O garoto cursava a 5ª série, na Escola Classe 409 Norte, da rede pública. Mas uma seqüência de fatos e mal-entendidos verificados ali levaram sua mãe, a artista plástica e desenhista de jóias Lurdinha Danezy, a retirá-lo da escola. Para preencher as horas ociosas do filho hiperativo, Lurdinha presenteou-o com tintas, telas e pincéis. Deu a ele instrumentos de sua ascendência. O pai de Lúcio é o artista plástico Lourenço de Bem. O avô é o também artista Glênio Bianchetti.
Assim, mesclando a atividade de pintor com aulas de violão, hip hop, capoeira, malabarismo e língua brasileira de sinais (libras), em pouco mais de três meses Lúcio concluiu quatro dezenas de telas de todos os tamanhos, todas de uma simetria lógica e coerência nas cores. Gosta de Jackson Pollock, expressionista e abstrato americano que marcou profundamente a arte moderna. Nas telas de Lúcio predomina mais a mistura de vermelho e preto, embora seja torcedor do alvinegro Botafogo, cuja estrela solitária também ganhou uma tela.
PRECONCEITO
Lurdinha acusa o sistema educacional de não ter preparo suficiente para cuidar de alunos excepcionais. Daí, a decisão de retirar o filho da aula. “Ele sofreu muito preconceito por parte dos professores. Uma tinha medo dele, embora tenha sempre se destacado pela afetividade e educação. Foi acusado até de furtar (teria pego um salgado na cantina) e de agredir”, disse ela.
Em abril, a mãe tirou-o da escola pelo período de um mês, enquanto negociava mudanças diretamente com a Secretaria da Educação. Feitos os entendimentos, Lúcio voltou. Um mês depois, foi deixado fora da sala de aula durante todo o período. Teve uma crise de stress e acabou por quebrar um vidro. Lurdinha tirou-o definitivamente da escola. Até assinou um documento dizendo que se responsabilizava inteiramente pelo ato.
Quando Lúcio fez 5 anos, a mãe escreveu com Elizabeth Tunes, pesquisadora em deficiência e professora da Universidade de Brasília (UnB), o livro Cadê a Síndrome de Down que Estava Aqui? O Gato Comeu…, lançado pela Editora Autores Associados, de Campinas. O livro está na terceira edição. Será também lançado em Portugal.
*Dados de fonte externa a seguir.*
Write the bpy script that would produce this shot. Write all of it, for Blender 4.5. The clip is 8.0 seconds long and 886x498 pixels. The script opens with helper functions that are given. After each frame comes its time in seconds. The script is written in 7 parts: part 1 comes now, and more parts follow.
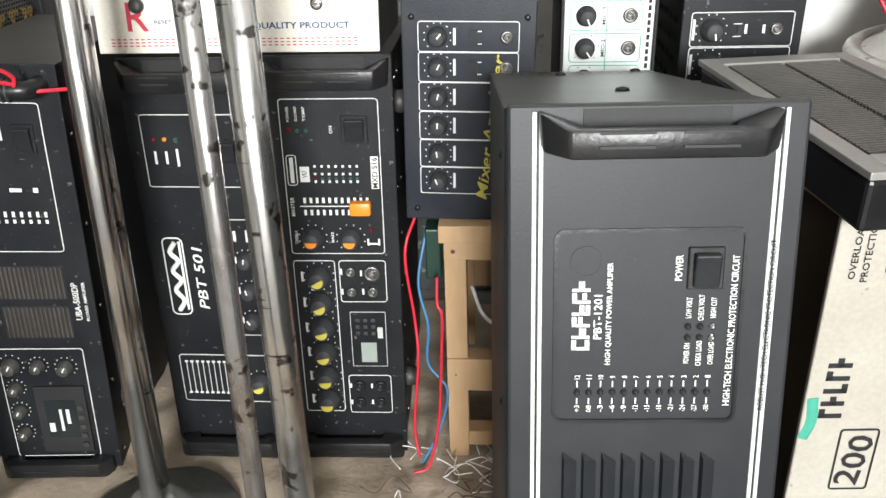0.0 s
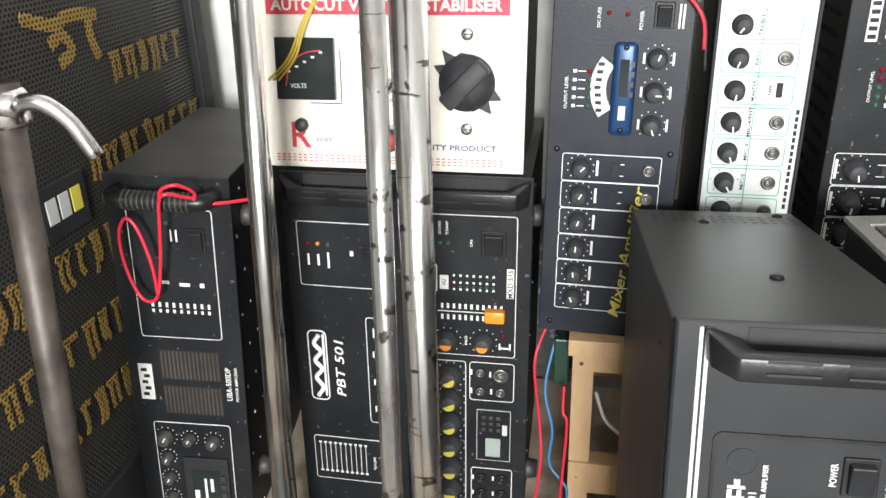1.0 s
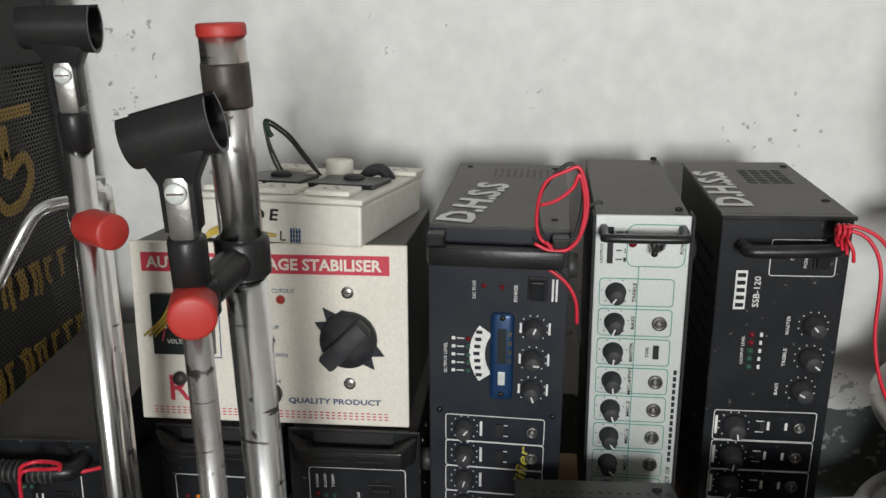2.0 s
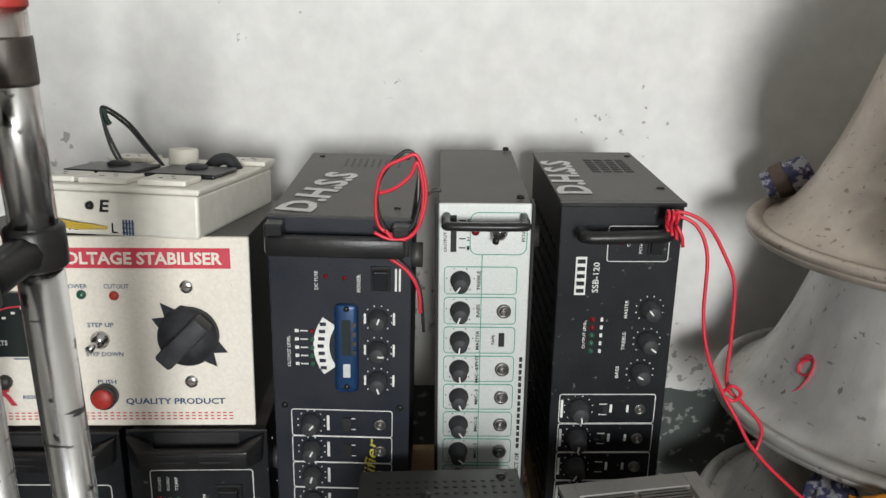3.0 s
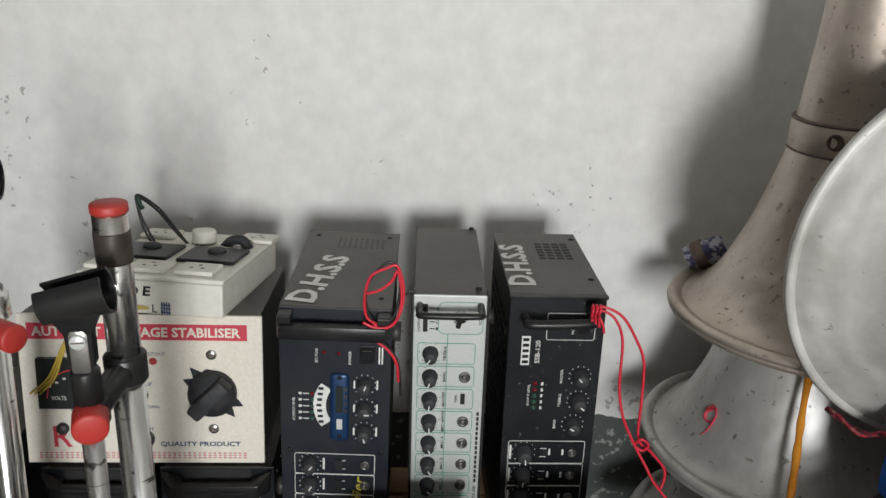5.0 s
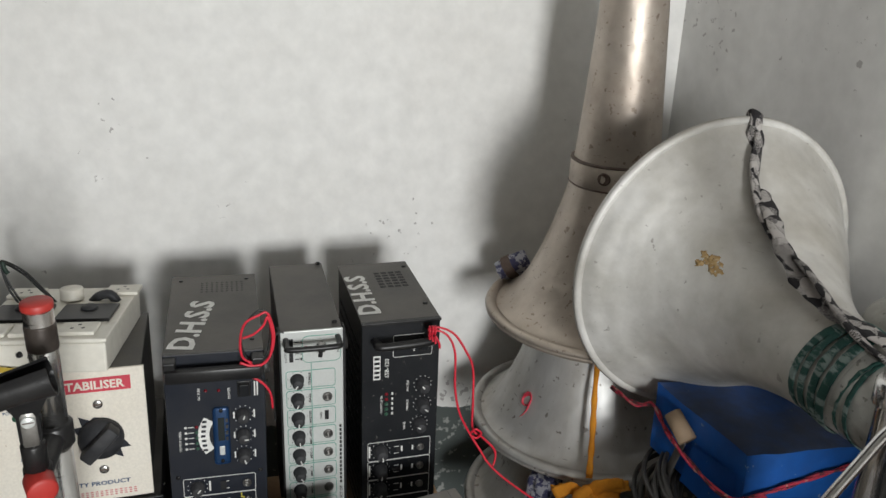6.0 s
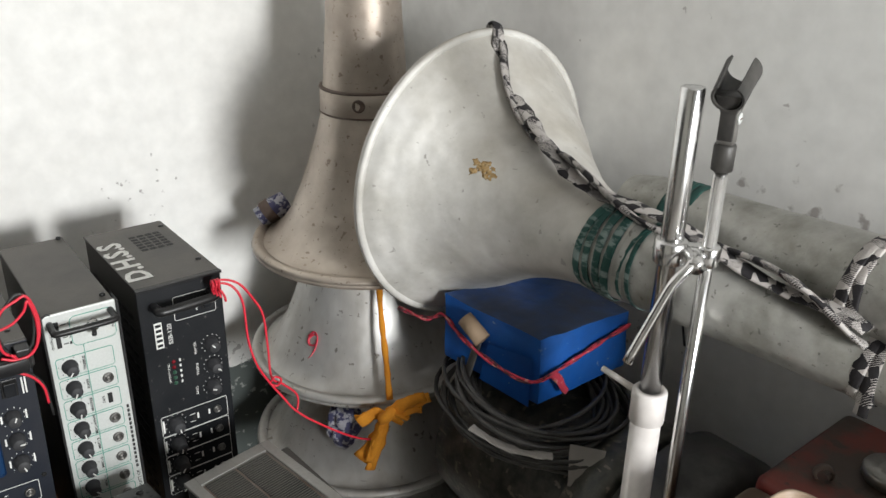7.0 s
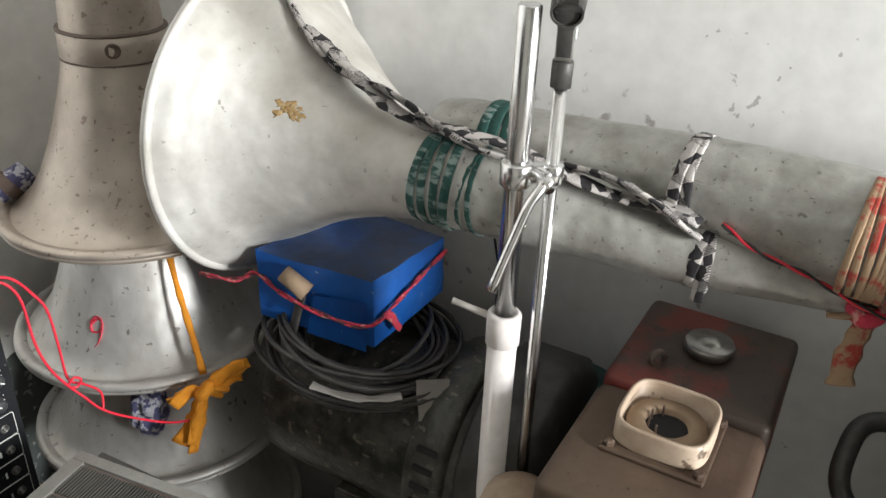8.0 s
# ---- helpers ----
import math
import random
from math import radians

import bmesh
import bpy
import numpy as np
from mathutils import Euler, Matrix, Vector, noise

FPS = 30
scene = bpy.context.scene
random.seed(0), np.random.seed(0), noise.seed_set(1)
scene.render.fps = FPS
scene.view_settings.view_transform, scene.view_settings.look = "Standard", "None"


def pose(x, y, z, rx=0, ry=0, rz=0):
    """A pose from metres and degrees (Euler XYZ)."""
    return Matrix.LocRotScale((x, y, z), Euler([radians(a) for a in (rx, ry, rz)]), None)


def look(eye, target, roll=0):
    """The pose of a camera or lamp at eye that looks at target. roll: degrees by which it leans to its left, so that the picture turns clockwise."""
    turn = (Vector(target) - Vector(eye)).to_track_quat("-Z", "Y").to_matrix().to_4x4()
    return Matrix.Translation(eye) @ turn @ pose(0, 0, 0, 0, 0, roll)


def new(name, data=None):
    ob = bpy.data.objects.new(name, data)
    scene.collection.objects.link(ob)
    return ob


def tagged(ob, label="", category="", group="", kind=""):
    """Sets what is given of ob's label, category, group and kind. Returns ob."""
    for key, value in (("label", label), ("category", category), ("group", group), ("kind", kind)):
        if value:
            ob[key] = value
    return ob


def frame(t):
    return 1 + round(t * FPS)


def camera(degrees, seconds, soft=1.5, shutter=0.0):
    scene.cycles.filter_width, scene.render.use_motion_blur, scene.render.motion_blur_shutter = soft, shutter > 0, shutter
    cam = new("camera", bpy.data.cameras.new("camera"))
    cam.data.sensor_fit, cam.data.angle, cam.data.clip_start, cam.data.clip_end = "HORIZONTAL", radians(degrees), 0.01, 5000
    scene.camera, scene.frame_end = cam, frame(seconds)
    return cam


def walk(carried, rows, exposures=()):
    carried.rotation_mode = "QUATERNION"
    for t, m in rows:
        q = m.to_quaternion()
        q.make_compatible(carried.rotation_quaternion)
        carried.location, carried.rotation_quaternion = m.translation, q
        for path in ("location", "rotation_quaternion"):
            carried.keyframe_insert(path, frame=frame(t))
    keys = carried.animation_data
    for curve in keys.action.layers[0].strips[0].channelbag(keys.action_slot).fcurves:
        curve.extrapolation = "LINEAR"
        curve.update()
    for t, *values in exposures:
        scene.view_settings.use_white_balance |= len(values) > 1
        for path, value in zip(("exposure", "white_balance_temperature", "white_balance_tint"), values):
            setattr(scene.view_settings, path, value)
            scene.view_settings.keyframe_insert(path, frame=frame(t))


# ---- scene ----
cam = camera(57.6, 8.0)
PATH = [
    (0, (0.019, 0.024, 0.663), (-0.119, 1.819, -0.208), -1.8),
    (0.5, (-0.026, 0.011, 0.676), (-0.335, 1.793, -0.177), -2.2),
    (1, (-0.026, 0.02, 0.773), (-0.387, 1.808, -0.048), -1.8),
    (1.5, (0.002, 0.069, 0.9), (-0.341, 1.915, 0.213), -1.7),
    (2, (0.027, 0.107, 0.931), (-0.201, 1.992, 0.301), -1.3),
    (2.2, (0.036, 0.117, 0.932), (-0.133, 2.008, 0.306), -1.0),
    (3.3, (0.083, 0.119, 0.914), (0.168, 2.006, 0.258), 0.9),
    (3.5, (0.085, 0.116, 0.911), (0.193, 1.997, 0.242), 1.1),
    (4, (0.077, 0.108, 0.926), (0.205, 1.982, 0.239), 1.3),
    (4.2, (0.068, 0.102, 0.951), (0.198, 1.973, 0.256), 1.8),
    (5.3, (0.079, -0.097, 1.163), (0.154, 1.782, 0.481), 1.7),
    (5.5, (0.076, -0.134, 1.204), (0.234, 1.737, 0.514), 2.1),
    (6, (0.01, -0.177, 1.23), (0.543, 1.616, 0.524), 2.2),
    (6.5, (-0.077, -0.194, 1.215), (0.824, 1.431, 0.476), 1.4),
    (7, (-0.075, -0.132, 1.196), (1.072, 1.299, 0.399), 1.2),
    (7.5, (-0.072, -0.02, 1.177), (1.302, 1.126, 0.283), 0.4),
    (8, (-0.121, 0.009, 1.185), (1.424, 0.863, 0.245), 2.3),
]
EXPOSURES = [(0, 1.1), (0.5, 1.3), (1, 1.12), (1.5, 0.18), (2, -0.17), (3.5, 0.15), (4.2, 0.15), (5.5, -0.38), (6, -0.18), (6.5, 0.08), (7, 0.35), (7.5, 0.7), (8, 0.85)]
walk(cam, [(t, look(eye, target, roll)) for t, eye, target, roll in PATH], EXPOSURES)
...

Fala da experiência de ter um filho que, ao nascer, ganhou o diagnóstico da deficiência mental e todas as questões relacionadas a ela, a exemplo do atraso no desenvolvimento e dificuldades no aprendizado.
“Quis provar que a pessoa pode nascer com o diagnóstico da doença mental, mas, com as intervenções necessárias e corretas, pode chegar a um desenvolvimento próximo da normalidade”, disse ela. “Amamentei-o, fiz nele estimulações precoces, massagens, e lhe dei refeição vegetariana até os 5 anos”, afirmou. “Defendo que se o excepcional estiver no ambiente correto, vai se desenvolver.”
Por conta dos desentendimentos com a escola, Lurdinha registrou boletim de ocorrência na Delegacia do Menor e do Adolescente, entrou com uma representação no Ministério Público, levou o problema à Comissão de Direitos Humanos da Ordem dos Advogados do Brasil (OAB) e abriu um processo administrativo contra a escola na Secretaria da Educação. De tão revoltada com o processo educacional, Lurdinha hoje costuma citar Bernard Shaw quando se refere à escola: “Desde pequeno tive de interromper minha educação para ir à escola.”
?ELE VOLTARÁ?
O secretário da Educação de Brasília, João Luiz Valente, tem conhecimento do que ocorreu com Lúcio. “A dona Lurdinha tem meu telefone celular, meu e-mail e as portas da secretaria abertas”, disse ele. “Conheço o Lúcio muito bem. Já estive várias vezes com ele. É uma graça de menino. Infelizmente, ocorreram problemas. Nós estamos procurando a melhor escola para ele, porque em Brasília todas as escolas são inclusivas.”
Valente garantiu que Lúcio voltará à sala de aula, em outro contexto. “O garoto não pode ficar fora da escola de jeito nenhum. Ele tem de voltar. E a mãe tem de continuar a ajudar no processo educacional dele.”
O secretário disse que no ano que vem Lúcio tem vaga garantida na Escola Polivalente, considerada por ele como modelo no trato com os excepcionais. “Agora que a mãe achou uma vocação para ele, é obrigação nosso ajudá-la nessa luta”, disse Valente.